The IMA Volunteer Site Leader Program Procedures
Interested Volunteer Site Leaders should fill out and submit the online registration form. Park staff and the interested volunteer meet to discuss potential IMA sites in parks that draw the volunteer's interest. A visit to that park determines whether it is suitable for the IMA program (normally 1/2 acre in size, containing some of the 10 targeted invasive species).
IMA Volunteer Site Leaders are required to attend three types of classes before their first workday; Ecosystems and Species, Volunteers & the IMA Manual, and Plant Identification. Class descriptions are provided below.
Ecological survey & plotting site:
Species are identified and recorded within the potential site and the perimeter is plotted (corners marked with white PVC pipes and flags). Once this is done, the IMA Volunteer Site Leader schedules workdays in coordination with the IMA Volunteer Coordinator. Workdays are posted on the IMA website and on national volunteer databases.
Prior to workdays:
The Site Leader instructs the volunteers to dress appropriately (long sleeves, long pants, sturdy shoes) and to bring water. The IMA program provides gloves and enough tools for 8-15 people. If the Site Leader attracts a larger group, the site leader should ask that the volunteers bring their own tools. Only handheld, manually operated tools, such as loppers and pruners, are allowed on IMA sites.
The Site Leader is responsible for workday training, pointing out the target species to be removed and explaining the proper technique for removal. Studies show if this training is offered in conjunction with further ecological/naturalist information, volunteers have a better feeling at the end of the workday. All volunteers must sign the FCPA Volunteer Sign-in sheets. The site leader returns these forms to the IMA Volunteer Coordinator monthly.
The Site Leader is given a long-sleeved shirt that has the FCPA Volunteer logo on the front and the IMA logo on the back, a Volunteer RMD name badge, a red hat with the IMA logo embroidered on it, and a site plan that is signed by the site leader and FCPA. The "IMA uniform" helps protect Site Leaders from the elements, makes them easily identifiable for the other volunteers, and shows that they are official FCPA Volunteers. The site plan is the official, written permission from the FCPA that proves the Site Leader has permission to perform the specified work within park property.
After each workday:
The Site Leader files an online Action Report. The IMA Volunteer Coordinator tracks the volunteer hours of the Site Leaders as well as those of their volunteers. This number is reported to our funding agency.
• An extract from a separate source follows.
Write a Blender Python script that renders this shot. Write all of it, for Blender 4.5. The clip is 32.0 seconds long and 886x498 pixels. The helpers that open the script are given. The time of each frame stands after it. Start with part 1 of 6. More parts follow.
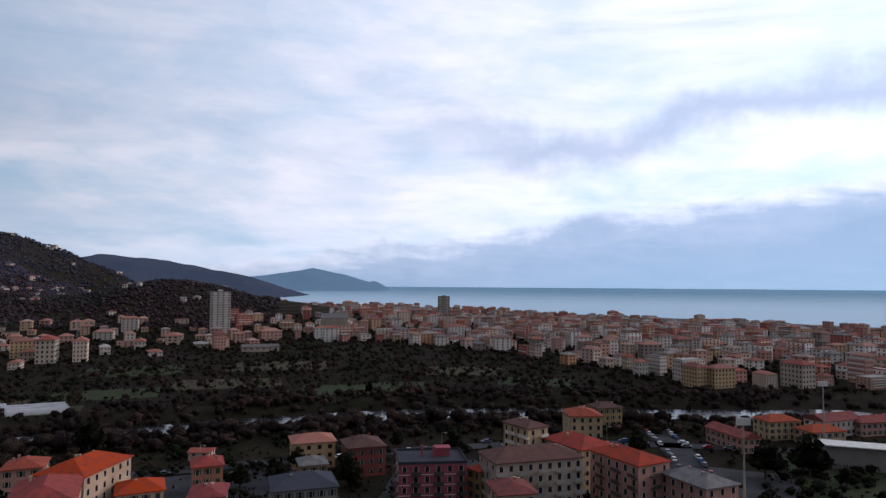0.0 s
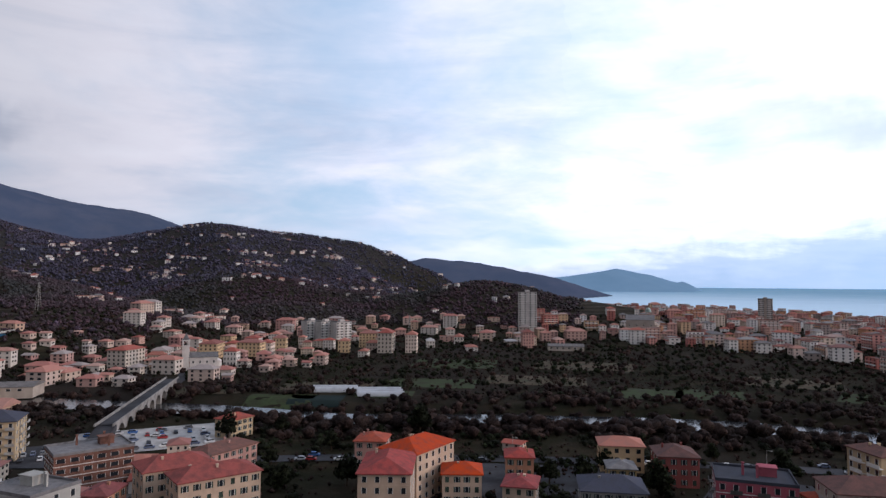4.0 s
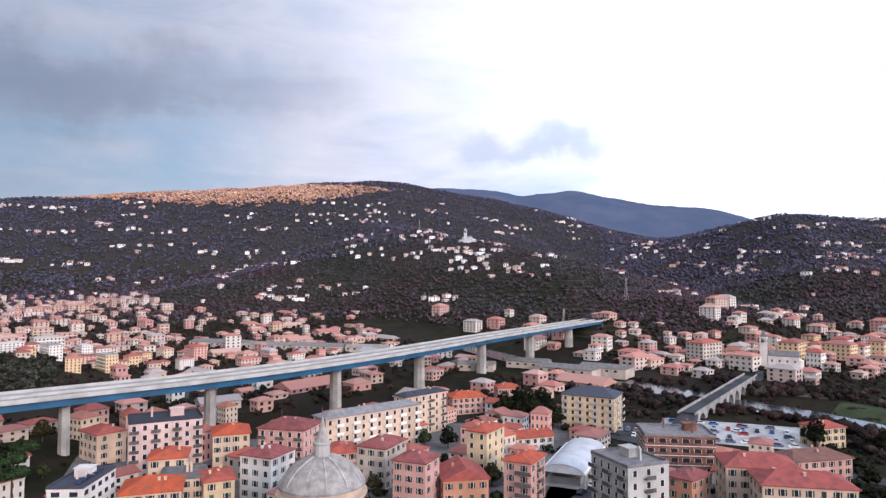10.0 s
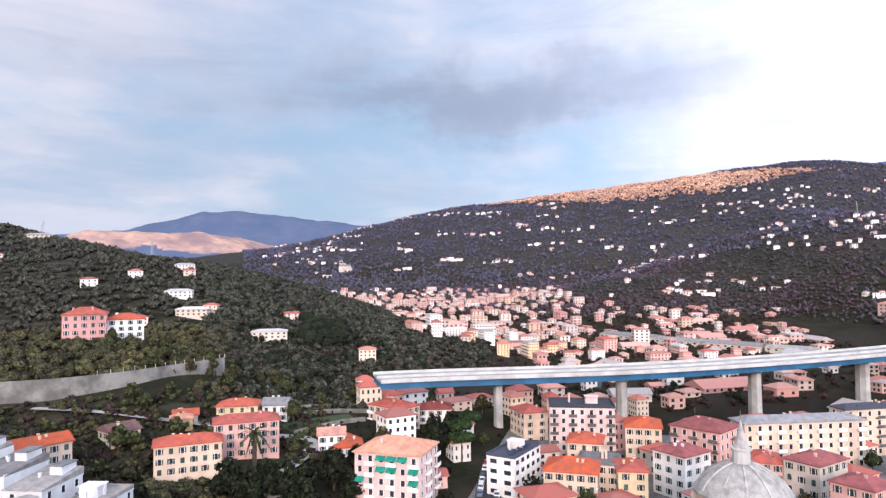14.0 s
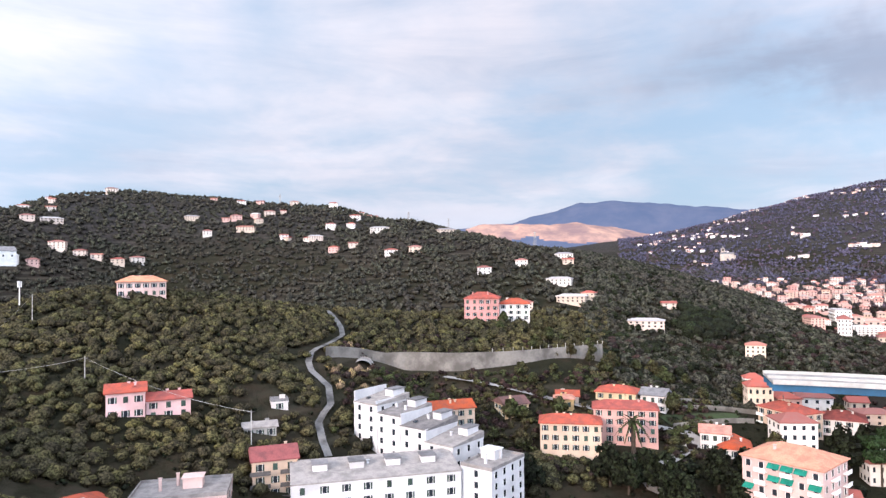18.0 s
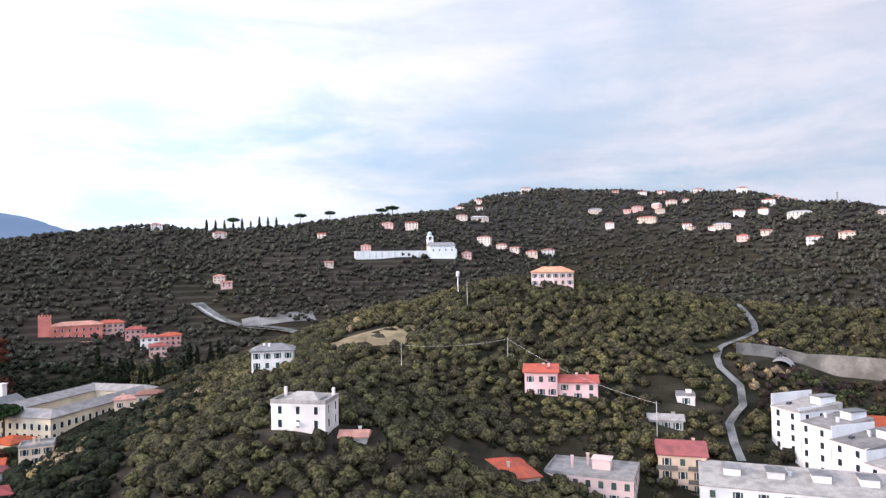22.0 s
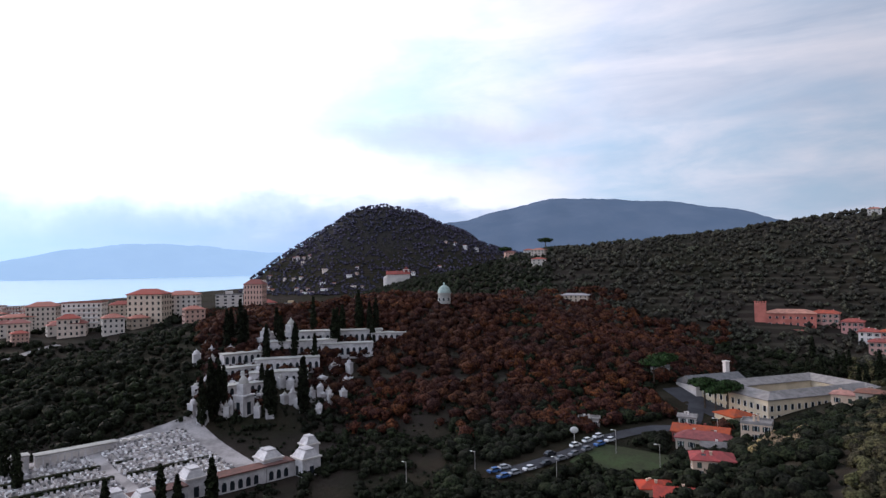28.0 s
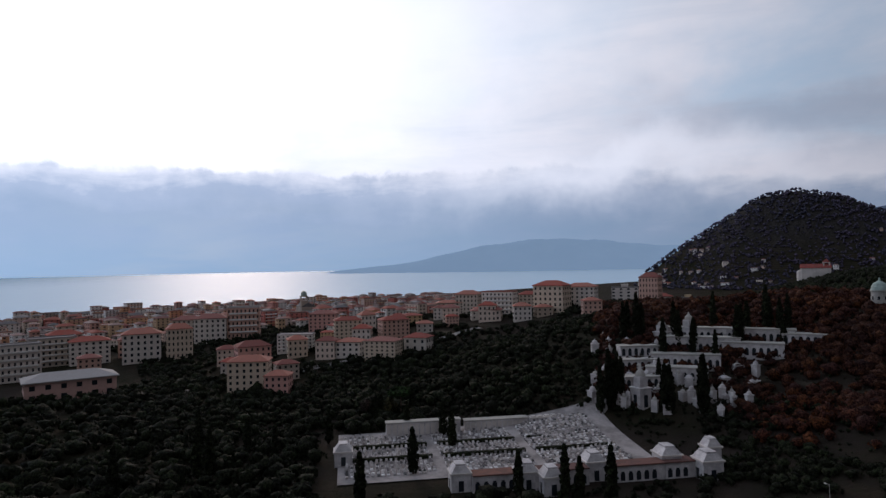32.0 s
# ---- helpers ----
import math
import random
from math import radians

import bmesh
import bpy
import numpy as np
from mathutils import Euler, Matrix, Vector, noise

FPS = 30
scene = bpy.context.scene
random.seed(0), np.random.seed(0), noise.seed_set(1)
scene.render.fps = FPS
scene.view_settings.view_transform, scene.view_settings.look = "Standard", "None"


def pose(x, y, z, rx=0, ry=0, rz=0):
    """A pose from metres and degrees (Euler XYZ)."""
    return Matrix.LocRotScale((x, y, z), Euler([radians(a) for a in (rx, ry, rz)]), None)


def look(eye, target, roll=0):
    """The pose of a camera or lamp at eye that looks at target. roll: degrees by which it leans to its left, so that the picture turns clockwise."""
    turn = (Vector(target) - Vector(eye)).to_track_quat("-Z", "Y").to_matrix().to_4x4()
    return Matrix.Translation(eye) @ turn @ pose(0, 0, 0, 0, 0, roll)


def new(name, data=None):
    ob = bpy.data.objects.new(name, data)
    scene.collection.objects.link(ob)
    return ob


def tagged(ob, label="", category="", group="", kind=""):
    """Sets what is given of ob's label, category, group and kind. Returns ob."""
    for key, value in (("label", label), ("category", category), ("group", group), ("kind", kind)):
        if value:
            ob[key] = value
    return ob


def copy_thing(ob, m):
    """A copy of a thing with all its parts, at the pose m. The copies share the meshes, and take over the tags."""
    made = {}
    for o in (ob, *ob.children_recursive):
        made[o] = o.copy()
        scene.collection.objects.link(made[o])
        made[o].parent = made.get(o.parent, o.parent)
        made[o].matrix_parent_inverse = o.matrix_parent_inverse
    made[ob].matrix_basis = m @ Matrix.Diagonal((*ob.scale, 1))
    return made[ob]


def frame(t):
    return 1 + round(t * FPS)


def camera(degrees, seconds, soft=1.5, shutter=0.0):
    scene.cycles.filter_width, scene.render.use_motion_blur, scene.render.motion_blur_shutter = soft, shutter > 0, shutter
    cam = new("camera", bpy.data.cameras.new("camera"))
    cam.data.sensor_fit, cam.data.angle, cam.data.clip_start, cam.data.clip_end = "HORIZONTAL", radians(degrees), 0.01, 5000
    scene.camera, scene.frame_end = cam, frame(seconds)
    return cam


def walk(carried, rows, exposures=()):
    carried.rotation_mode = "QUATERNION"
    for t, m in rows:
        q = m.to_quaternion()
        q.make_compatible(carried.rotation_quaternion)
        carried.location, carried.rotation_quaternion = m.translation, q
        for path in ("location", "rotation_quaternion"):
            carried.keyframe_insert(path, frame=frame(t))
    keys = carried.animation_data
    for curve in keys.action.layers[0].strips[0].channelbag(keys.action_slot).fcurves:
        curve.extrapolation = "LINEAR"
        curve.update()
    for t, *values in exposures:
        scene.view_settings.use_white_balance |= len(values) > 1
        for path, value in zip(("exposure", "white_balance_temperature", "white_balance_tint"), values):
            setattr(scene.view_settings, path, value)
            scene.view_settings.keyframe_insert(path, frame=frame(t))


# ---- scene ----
EYE = (0.0, 0.0, 68.0)


def aim(yaw, pitch, roll):
    """The drone hovers: only its heading, tilt and lean change."""
    return Matrix.Translation(EYE) @ pose(0, 0, 0, 0, 0, yaw) @ pose(0, 0, 0, 90 + pitch) @ pose(0, 0, 0, 0, 0, roll)


cam = camera(68.3, 32.0, soft=1.4)
walk(cam, [
    (0, aim(0.00, 3.13, 0.38)),
    (0.5, aim(2.47, 3.12, 0.47)),
    (1, aim(4.89, 3.10, 0.50)),
    (1.5, aim(7.54, 3.09, 0.48)),
    (2, aim(10.35, 3.07, 0.46)),
    (2.5, aim(14.43, 3.04, 0.42)),
    (4.5, aim(30.26, 3.00, 0.44)),
    (5, aim(34.83, 2.96, 0.48)),
    (5.5, aim(39.48, 2.92, 0.44)),
    (6, aim(44.05, 2.89, 0.36)),
    (6.5, aim(48.39, 2.84, 0.29)),
    (7, aim(52.08, 2.79, 0.28)),
    (7.5, aim(55.15, 2.70, 0.29)),
    (8, aim(57.75, 2.62, 0.24)),
    (8.5, aim(61.30, 2.55, 0.15)),
    (9, aim(65.15, 2.50, 0.09)),
    (9.5, aim(69.11, 2.46, 0.06)),
    (10, aim(73.44, 2.42, 0.01)),
    (10.5, aim(77.90, 2.38, -0.07)),
    (11, aim(82.76, 2.32, -0.12)),
    (11.5, aim(87.33, 2.27, -0.15)),
    (12, aim(91.96, 2.23, -0.18)),
    (12.5, aim(94.97, 2.19, -0.24)),
    (13, aim(99.23, 2.17, -0.33)),
    (13.5, aim(103.59, 2.14, -0.45)),
    (14, aim(107.95, 2.11, -0.60)),
    (14.5, aim(112.15, 1.98, -0.68)),
    (16.5, aim(128.16, 1.76, -0.63)),
    (17, aim(131.63, 1.60, -0.59)),
    (17.5, aim(136.03, 1.54, -0.62)),
    (18, aim(140.01, 1.48, -0.68)),
    (18.5, aim(144.05, 1.44, -0.74)),
    (19, aim(148.18, 1.39, -0.81)),
    (19.5, aim(152.36, 1.35, -0.84)),
    (20, aim(156.54, 1.32, -0.85)),
    (20.5, aim(160.47, 1.29, -0.89)),
    (21, aim(165.33, 1.25, -0.92)),
    (21.5, aim(169.21, 1.23, -0.99)),
    (22, aim(174.22, 1.22, -1.09)),
    (22.5, aim(178.97, 1.22, -1.14)),
    (23, aim(183.72, 1.21, -1.15)),
    (23.5, aim(188.46, 1.21, -1.15)),
    (24, aim(193.19, 1.23, -1.18)),
    (24.5, aim(197.96, 1.27, -1.23)),
    (25, aim(202.75, 1.32, -1.30)),
    (25.5, aim(207.82, 1.36, -1.30)),
    (27.5, aim(226.66, 1.39, -1.20)),
    (28, aim(231.42, 1.42, -1.11)),
    (28.5, aim(235.62, 1.44, -1.06)),
    (29, aim(239.93, 1.45, -1.03)),
    (29.5, aim(244.08, 1.46, -1.07)),
    (30, aim(248.58, 1.47, -1.13)),
    (30.5, aim(252.34, 1.47, -1.10)),
    (31, aim(257.15, 1.47, -1.05)),
    (31.5, aim(260.90, 1.47, -1.07)),
    (32, aim(265.05, 1.50, -1.19)),
], exposures=[(0, -1.4, 6050, 14), (2.5, -1.2, 6050, 14), (6, -0.62, 5900, 14), (10, 0.05, 5800, 14), (13, 0.5, 5820, 14), (16.5, 0.7, 5950, 14), (19, 0.75, 6050, 14), (23, 0.66, 6000, 14), (25.5, 0.42, 5980, 14), (28, -0.4, 5980, 14), (30, -0.8, 6050, 14), (32, -1.6, 6050, 14)])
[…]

We ask that the staff post an IMA sign, which we provide, at the site. This is to direct any IMA questions straight to Resource Management Division. Depending on the species targeted, there is a possibility some debris would have to be picked up from the sites after workdays. We provide the garbage bags. We may ask that some tools be stored at the park, depending on the park and site leaders.
Training Requirements for IMA Volunteer Site Leaders
As a new Invasive Management Area Volunteer Site Leader, you will have the opportunity to have a crash course in Restoration Ecology and Natural Resource Management. All classes are open to any resident of Fairfax County, however space is limited and priority will go to registered site leaders. These are the classes:
Ecosystems and Species: Learn about Fairfax County ecology and what distinguishes local native flora from the invasive plants. Explore in depth the abiotic (non-living) components of our local ecosystems, including soil and water. The native plant community is here for a reason - come find out why.
Volunteers & the IMA Manual (not available in stores): Volunteers are the most important aspect to effective management of invasive pests. This session gives hints on where to find volunteers, how to recruit them for workdays, and how to keep them coming back for more. Information about Fairfax County Park Authority policies and procedures, safety issues, and how to fill out IMA action reports will be covered. Reviewing the IMA Volunteer Site Leader manual will provide an opportunity to learn about the program, an IMA site plan, and the necessary resources for future use.
Plant Identification: Join IMA Volunteer Leaders, past and present, and Park Authority naturalists in an exploration of local flora. Special emphasis will be given to the priority IMA species, but who can help being distracted by the native flora and other resources that might cross our paths? Naturalists will help participants see the difference between healthy and unhealthy habitats and will talk about landscape features that might contribute to the spread of invasive plants.